In the middle of this tragedy, this horrible thing, a promise. Someday, somehow, somebody down the line is going to make it right. The snake will get his. He might put a bruise on the hero, but he'll get a crushed head out of it.
And all the while I'd never really noticed the whole curse, the first part, which pertains to women in general.
“And I will put enmity between thee and the woman....” I finally did notice a few years ago, that this whole phrase comes before, and is separate from, the phrase about Jesus. It's a whole separate thing about the serpent and the woman herself. And I thought, first of all, about how women, almost universally, seem to hate snakes. Yup. No doubt. Most people aren't crazy about 'em. Indiana Jones hates 'em. Lotta men do. But even though you'll occasionally come across the rare woman who will tolerate or even like them, for the most part, women just hate snakes.
Then I eventually read a little bit deeper. “....enmity between thee and the woman...” And I suppose you've probably noticed that, through history, women have generally gotten some disgraceful treatment. I think it comes down to that enmity thing. Satan has it in for women in particular. Yeah, I know he has it in for everybody, but there's that verse that says he's going to be a particular enemy of the woman, and in history, I'd say that one's played out pretty much down the line, just like God said it would. And He DID say it. Anytime I've ever said anything about this phrase in the Bible, I've just gotten strange looks, but, I mean, it's a whole thing separate from the Jesus prophecy, and it's about SOMETHING, and it's there for a REASON.
So somehow today I was thinking about that whole curse on nature, curse on the man, curse on the woman, and curse on Satan. Bad day, that one was, with all the curses. It's got to rank up there as one of the worst days in the history of the world. And something else occurred to me, for the first time. Enmity goes both ways.
I think there's something about the way you call a prayer meeting and the women of the church turn up like a small army, ready to do business. You go into any church on any given Wednesday night and you'll probably see ranks of blue-haired ladies, dotted with a sprinkling of men. They're there, and they're ready to pray. And I think that's got to be a scary thing if you're Satan and your time is short.
There's this button I've seen going around on Facebook. You might have seen it. It's a little saying that goes like this: Be the kind of woman that when you wake up in the morning and put your feet on the floor, the devil says, “Oh, crap!”
Women as a gender have been beaten down, told we're nothing, medicated, lulled to sleep by a menial-task only policy, been glass ceilinged, been lied to, been cheated, been cheated on....I could break into a country song right here, but I won't. But even with all that, there's a dirty little secret that Satan doesn't want us to know: we're scary. We tend to be warriors and we tend to give birth to warriors. We're scary.

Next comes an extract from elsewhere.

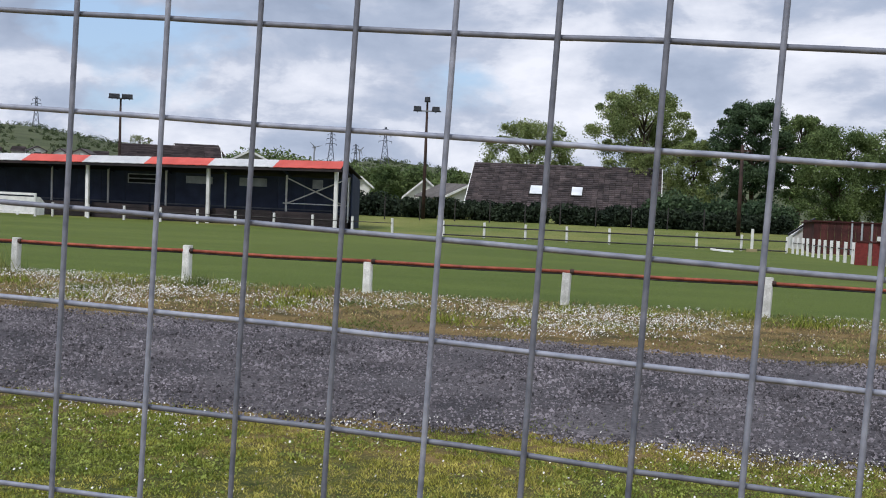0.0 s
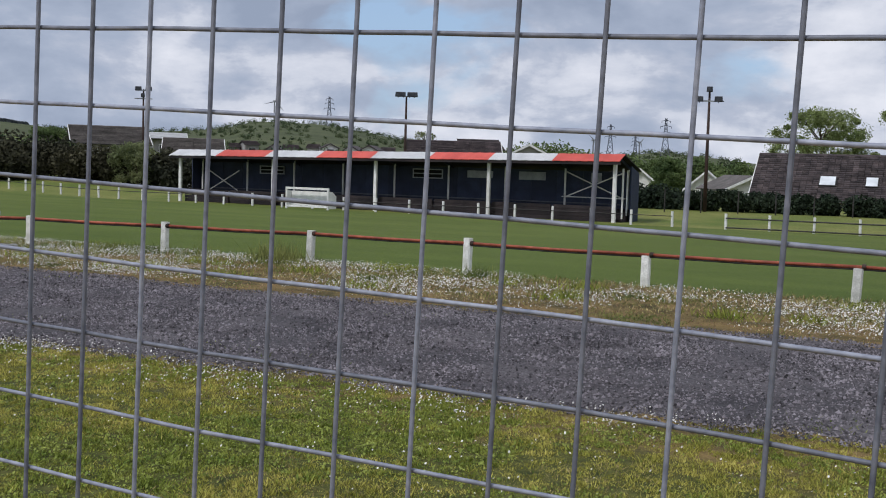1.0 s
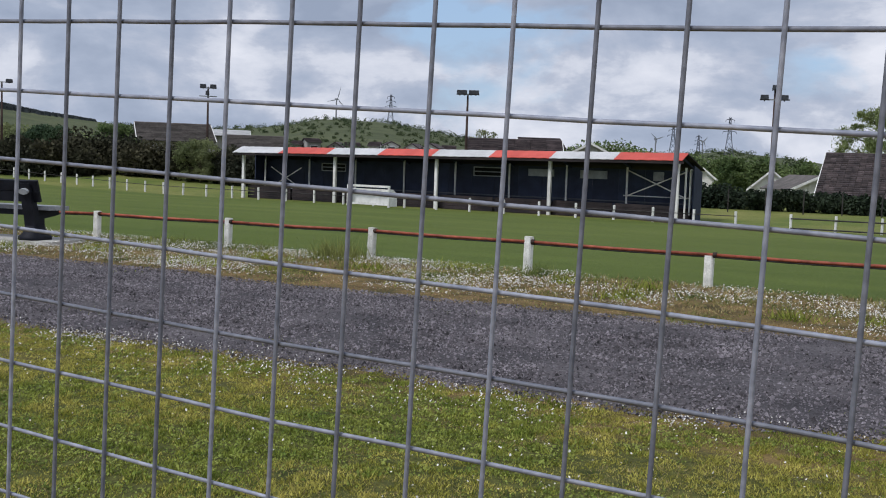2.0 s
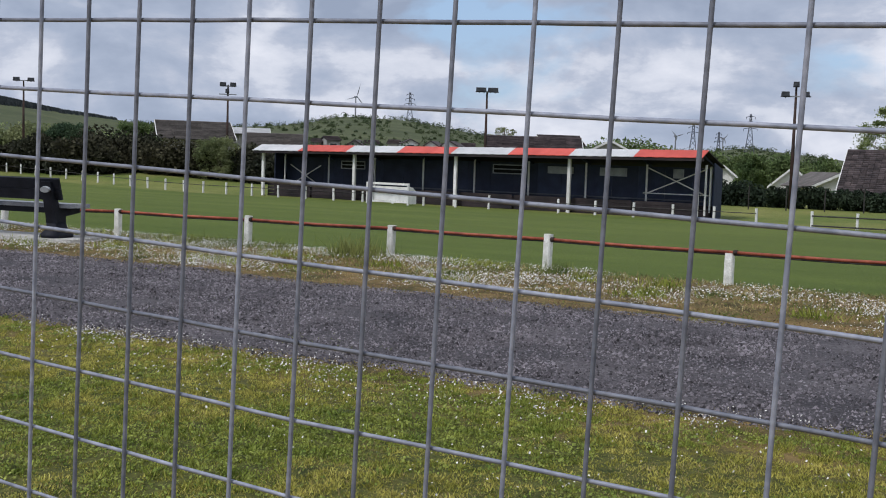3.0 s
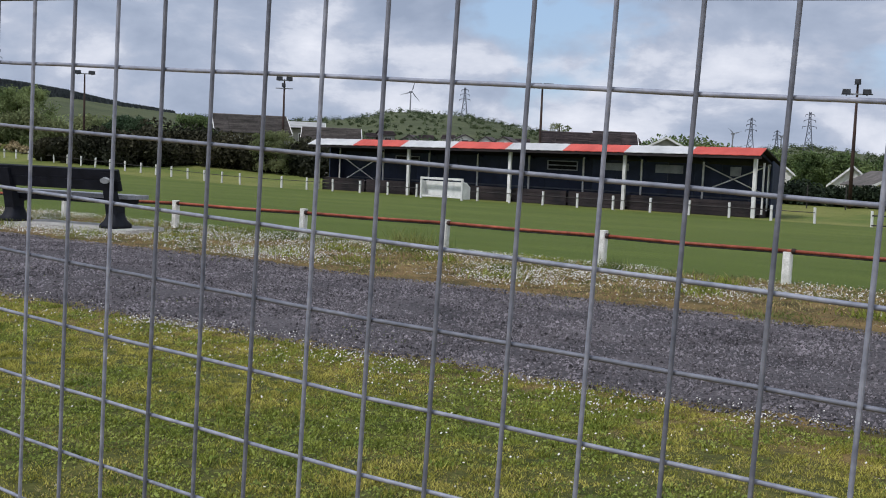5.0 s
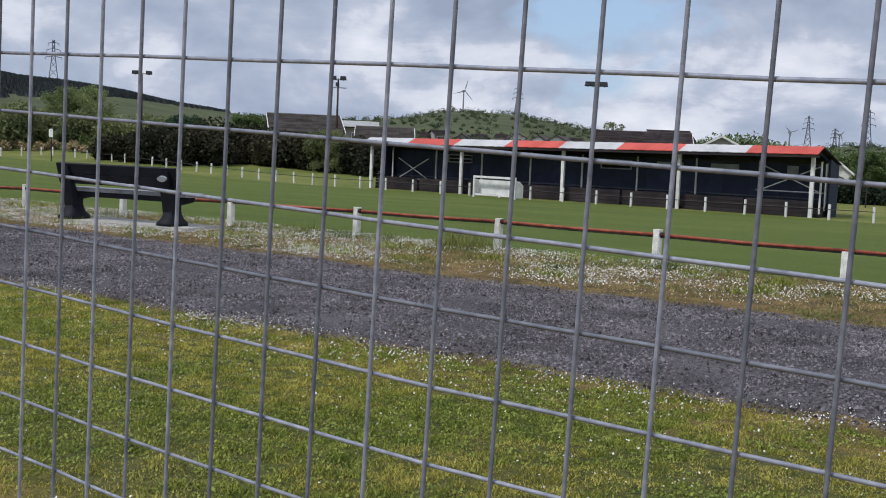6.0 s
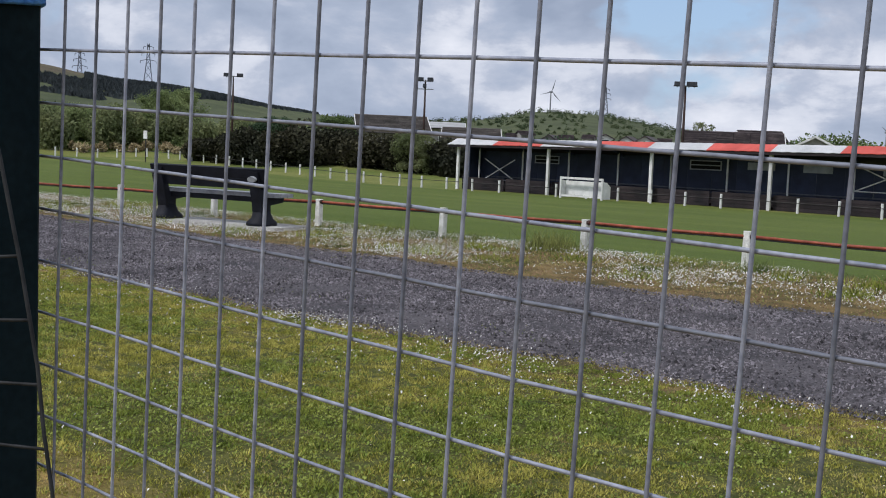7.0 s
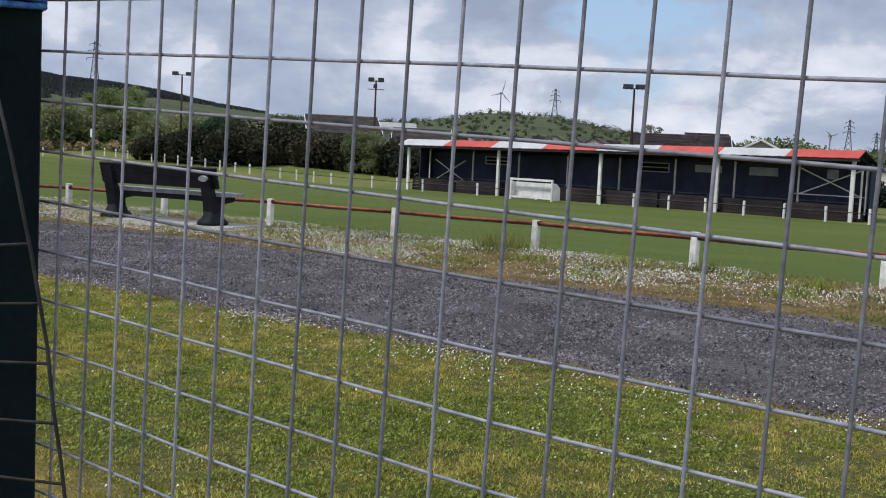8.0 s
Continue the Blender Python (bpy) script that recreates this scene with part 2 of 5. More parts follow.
def ground_material():
    """Lawn, dry verge, mown pitch and far fields, by distance from the path, with ragged borders."""
    mat = bpy.data.materials.new("grass_ground")
    mat.use_nodes = True
    nt = mat.node_tree
    N, L = nt.nodes.new, nt.links.new
    b = nt.nodes["Principled BSDF"]
    b.inputs["Roughness"].default_value, b.inputs["Specular IOR Level"].default_value = 0.9, 0.15
    tc, sep = N("ShaderNodeTexCoord"), N("ShaderNodeSeparateXYZ")
    L(tc.outputs["Object"], sep.inputs[0])

    def noise_tex(scale, detail=4.0, rough=0.55, stretch=None):
        n = N("ShaderNodeTexNoise")
        n.inputs["Scale"].default_value, n.inputs["Detail"].default_value, n.inputs["Roughness"].default_value = scale, detail, rough
        if stretch:
            mp = N("ShaderNodeMapping")
            mp.inputs["Scale"].default_value = stretch
            L(tc.outputs["Object"], mp.inputs["Vector"])
            L(mp.outputs["Vector"], n.inputs["Vector"])
        else:
            L(tc.outputs["Object"], n.inputs["Vector"])
        return n.outputs["Fac"]

    def math_node(op, a, c):
        m = N("ShaderNodeMath")
        m.operation = op
        for sock, v in zip(m.inputs, (a, c)):
            if isinstance(v, (int, float)):
                sock.default_value = v
            else:
                L(v, sock)
        return m.outputs[0]

    def two(fac, low, high, p0=0.35, p1=0.65):
        r = N("ShaderNodeValToRGB")
        r.color_ramp.elements[0].position, r.color_ramp.elements[1].position = p0, p1
        r.color_ramp.elements[0].color, r.color_ramp.elements[1].color = (*low, 1), (*high, 1)
        L(fac, r.inputs["Fac"])
        return r.outputs["Color"]

    def step(value, lo, hi):
        m = N("ShaderNodeMapRange")
        m.inputs["From Min"].default_value, m.inputs["From Max"].default_value = lo, hi
        L(value, m.inputs["Value"])
        return m.outputs["Result"]

    def mixed(fac, a, c):
        m = N("ShaderNodeMix")
        m.data_type = "RGBA"
        L(fac, m.inputs[0])
        L(a, m.inputs[6])
        L(c, m.inputs[7])
        return m.outputs[2]

    y = sep.outputs["Y"]
    rag = math_node("ADD", y, math_node("MULTIPLY", noise_tex(1.1, 5), 1.4))
    lawn = two(noise_tex(7.0, 8, 0.75), (0.034, 0.045, 0.010), (0.130, 0.128, 0.034))
    bare = two(noise_tex(4.0, 7, 0.7), (0.12, 0.105, 0.028), (0.36, 0.235, 0.080))
    strip = math_node("ADD", y, math_node("MULTIPLY", noise_tex(0.9, 5), 1.6))
    lawn = mixed(step(strip, 2.45, 3.05), bare, lawn)
    dry = two(noise_tex(2.2, 6, 0.6), (0.060, 0.054, 0.020), (0.22, 0.150, 0.060))
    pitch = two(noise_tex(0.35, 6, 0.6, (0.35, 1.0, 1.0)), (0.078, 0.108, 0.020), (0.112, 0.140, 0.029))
    near_pitch = two(noise_tex(0.6, 6, 0.6, (0.35, 1.0, 1.0)), (0.068, 0.100, 0.017), (0.100, 0.131, 0.025))
    # pitch colour grades from deeper green nearby to yellower farther off
    pitch = mixed(step(math_node("ADD", y, math_node("MULTIPLY", noise_tex(0.12, 4), 14)), 19, 40), near_pitch, pitch)
    rough = two(noise_tex(0.22, 6, 0.65), (0.092, 0.130, 0.026), (0.185, 0.188, 0.056))
    far = two(noise_tex(0.035, 9, 0.75), (0.048, 0.062, 0.028), (0.096, 0.108, 0.050))
    c = mixed(step(rag, 5.3, 6.1), lawn, dry)
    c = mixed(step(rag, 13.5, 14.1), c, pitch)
    c = mixed(step(math_node("ADD", y, math_node("MULTIPLY", noise_tex(0.5, 3), 1.2)), 50.6, 51.6), c, rough)
    c = mixed(step(y, 110, 170), c, far)
    moor = two(noise_tex(0.02, 8, 0.7), (0.075, 0.062, 0.040), (0.135, 0.110, 0.066))
    c = mixed(step(math_node("ADD", sep.outputs["Z"], math_node("MULTIPLY", noise_tex(0.015, 4), 10)), 37, 42), c, moor)
    grain = noise_tex(42, 5, 0.7)
    hsv = N("ShaderNodeHueSaturation")
    L(c, hsv.inputs["Color"])
    m = N("ShaderNodeMapRange")
    m.inputs["From Min"].default_value, m.inputs["From Max"].default_value = 0.3, 0.7
    m.inputs["To Min"].default_value, m.inputs["To Max"].default_value = 0.5, 1.5
    L(grain, m.inputs["Value"])
    L(m.outputs["Result"], hsv.inputs["Value"])
    L(hsv.outputs["Color"], b.inputs["Base Color"])
    bp = N("ShaderNodeBump")
    bp.inputs["Strength"].default_value, bp.inputs["Distance"].default_value = 0.7, 0.02
    L(grain, bp.inputs["Height"])
    L(bp.outputs["Normal"], b.inputs["Normal"])
    return mat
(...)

Because enmity goes two ways.
Walter Wink said that history belongs to the people who pray for it. Anybody gets to pray, male or female. Just maybe the women tend to jump on the assignment faster, realizing that here's power that nobody can take from you.
* * *
So I find myself praying again about cancer today. I pray that a better cure for cancer will be found. I pray for that day when the chemo and the radiation will go the way of blood-letting and leeches, making way for new and healthier cures. I pray for people like Farrah who fight and are not willing to die, and for people like my friend Pat who weary of the battle and go gently into that good day. I pray for the day when creation is returned to the way it was supposed to be, an order of things that's almost lost to our race memory, but it was there, nonetheless.
I pray for my family and my church, for my friends, for my kids' school, for our nation and our leaders, and I pray like it matters, because it does, and because I can, and because when I do, I'm scary.